Your anonymous friend’s quote hits home.
Conventional society makes one complacent and afraid to act. A high standard of living is comfortable, but can make you soft.
This post almost brought tears to my eyes.
i am happy when i get to explore the depths of an intelectuals mind because there-in lies a road map to begin a journey of my own. You’re work is truely benificial to all mankind, thanks Bob! I quit following you when you went all YouTube but am so glad you’re back.
Willie Nelson had a great quote:
“I’ll tell you what I think, but do what you want to do”
And Kris Kristofferson had another: Freedom’s just another word for nothing left to lose.
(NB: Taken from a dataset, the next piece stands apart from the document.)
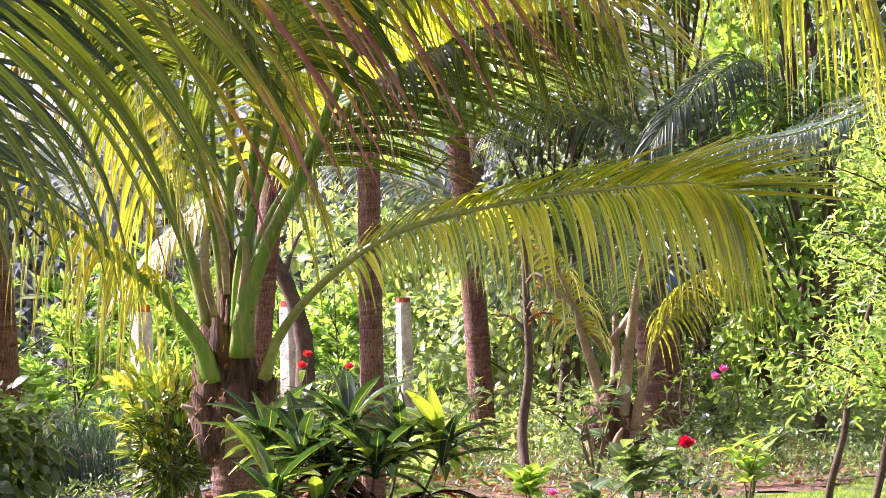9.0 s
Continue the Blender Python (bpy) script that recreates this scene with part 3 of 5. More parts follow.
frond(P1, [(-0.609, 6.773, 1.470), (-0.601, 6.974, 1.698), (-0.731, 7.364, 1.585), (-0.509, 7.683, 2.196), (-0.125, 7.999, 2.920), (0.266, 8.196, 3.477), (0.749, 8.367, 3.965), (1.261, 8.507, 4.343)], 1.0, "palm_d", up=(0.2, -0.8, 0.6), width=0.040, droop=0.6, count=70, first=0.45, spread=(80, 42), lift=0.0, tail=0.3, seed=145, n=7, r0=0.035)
frond(P1, [(-0.569, 6.676, 1.470), (-0.517, 6.580, 1.762), (-0.459, 6.584, 2.599), (-0.232, 6.396, 3.513), (0.077, 6.100, 4.003), (0.451, 5.883, 4.133), (0.873, 5.633, 4.063), (1.185, 5.371, 3.861)], 0.82, "palm_b", up=(0.1, -0.3, 0.9), width=0.024, droop=0.9, count=46, first=0.55, spread=(56, 42), lift=0.0, tail=0.3, seed=146, n=7, r0=0.035, pet="petiole_dark")

# overhead fronds, mostly out of view, added to shade the big frond
for k, (w, rise) in enumerate(((-62, 1.9), (-88, 2.2), (-40, 2.25))):
    o = Vector((math.cos(radians(w)), math.sin(radians(w)), 0))
    b = p1_top + Vector((0, 0, 0.25))
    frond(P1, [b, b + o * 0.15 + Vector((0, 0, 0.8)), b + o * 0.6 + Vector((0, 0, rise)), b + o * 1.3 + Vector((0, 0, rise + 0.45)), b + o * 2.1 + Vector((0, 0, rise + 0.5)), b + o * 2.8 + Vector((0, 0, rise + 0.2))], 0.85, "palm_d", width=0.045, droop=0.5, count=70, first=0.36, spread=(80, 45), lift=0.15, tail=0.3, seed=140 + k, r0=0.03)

# the palm behind the sack
P2 = thing("coconut_palm", (1.085, 11.967, 0.000), "young coconut palm with arching yellow-green fronds and brown fibre", "palm tree")
p2_top = Vector((1.105, 12.049, 0.799))
part("trunk", trunk_mesh([Vector((1.205, 12.000, -0.053)) - Vector((0, 0, 0.05)), Vector((1.113, 12.050, 0.370)), p2_top, p2_top + Vector((0, 0, 0.15))], 0.12, 0.135, 0.045, 36, 0.010), M["bark2"], P2)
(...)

When I am alone I am DELIGHTFULLY HILARIOUS ?
I know! I amuse myself.
i will be 69 in a couple of weeks and still can’t find my tribe, twice including this year I have headed for the rtr,wrtr only to leave before it started. Scared to find that tribe, maybe. Will I quit no, not as long as I can get in my van and wander.
CRVL has given me great advice and encouragement along the way.
You are the Philosopher. Will there be a book of your sayings?
As a matter of fact, one is in the works.
Give us a heads up when the book is ready, please. Thanking you in advance.
Great comments. All good reminders to help us stay grounded in reality.
I was never really aware of how much other people’s expectations of me ruled me. I never had expectations of myself because I was to wrapped up in living others expectations of me. I was sure all my actions were mine, but come to find out they were others. So there I was doing what I thought was right for me when it was everybody else I was living for. Now,67 yrs. later, I’m on the road. It isn’t what I thought it would be that’s for sure but for now it’s me and I have no one to be except me,for me and my two dogs. It’s really all ok, for Me. I’m FREE.